Often, when we think about going on a mission trip, we think about the things that we will do in order to help the community we visit. We think about the churches that we will build, the houses that we will repair, the people we will feed, and the children we will teach. We think about all the good that we will do for them.
This mindset makes me cringe a little, and remember the words of Lilla Watson, an indigenous Australian woman. She said,“If you have come here to help me, you are wasting your time. But if you have come because your liberation is bound up with mine, then let us work together.”
During this trip, we had the blessing to work together with the Haitian community we visited. We got to laugh together, cook together, swing hammers together, play together, haul rocks together, sing together, worship together, and pray together.
For me, one of the most powerful experiences was praying together with my Haitian brother and sister, Esdras and Marietta, along with a Haitian-American member of our group, Darly. We woke up in the cool of the morning, before sunrise, as our Haitian friends do on a regular basis. Picking up a Bible and a songbook, we made our way out of the gates of the compound, and up the dusty path to a nearby mountain top. As we climbed up the hill, the sun was just starting to peak out from behind the horizon. The pleasant chatting slowed down, and more windows into silence appeared. While we walked, Marietta started to sing a song under her breath.
At the top of the mountain there was a clearing with a view of the valleys all around. A few large cactuses surrounded the flat spot. Coming up to this place, it was clear that it was well worn by the feet of people who come up here to pray. It was clear that this was holy ground. In a quiet voice, Esdras explained what they usually did. “First, we’ll each find a spot to pray by ourselves and confess our sins to God. Then we’ll come back together to sing, read scripture, and pray together.”
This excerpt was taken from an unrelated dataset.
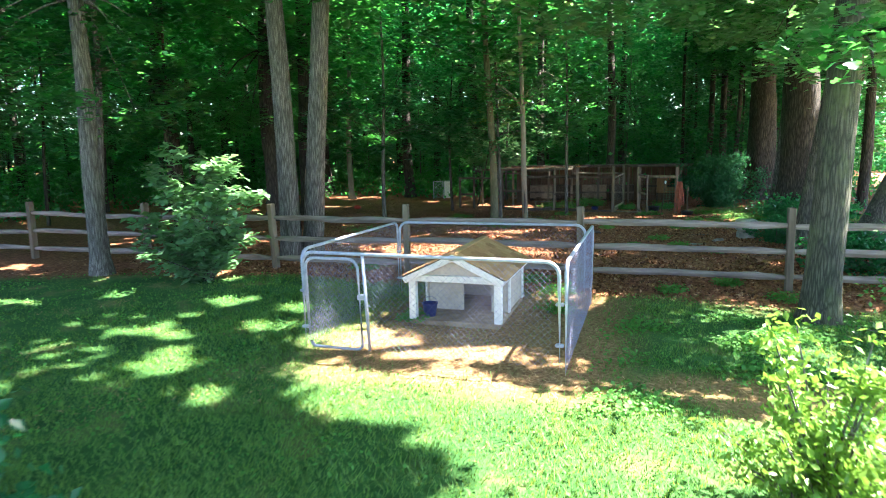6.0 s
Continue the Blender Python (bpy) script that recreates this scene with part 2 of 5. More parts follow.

It’s hard for me to describe this time of prayer in a way that really communicates its power and its beauty. It’s hard to wrap words around the action of the Holy Spirit, both within my own heart and in the midst of our little group in those moments. Standing huddled together, on the top of that mountain, we sang Kreyol hymns at the top of our voices. We cried out our prayers to God. We wept together for the suffering and illness of the people in the valley. In those moments, we had a tangible experience of the familiar scripture, which Esdras even spoke of at the time, that when two or three are gathered together, Jesus is there in the midst of them. In those moments, I came to understand, not only in my head but also in my heart, the very scripture that I had preached on just a few days before—that there is no Jew or Greek, slave or free, woman or man, black or white, Haitian or American, but that we are all one in Christ Jesus.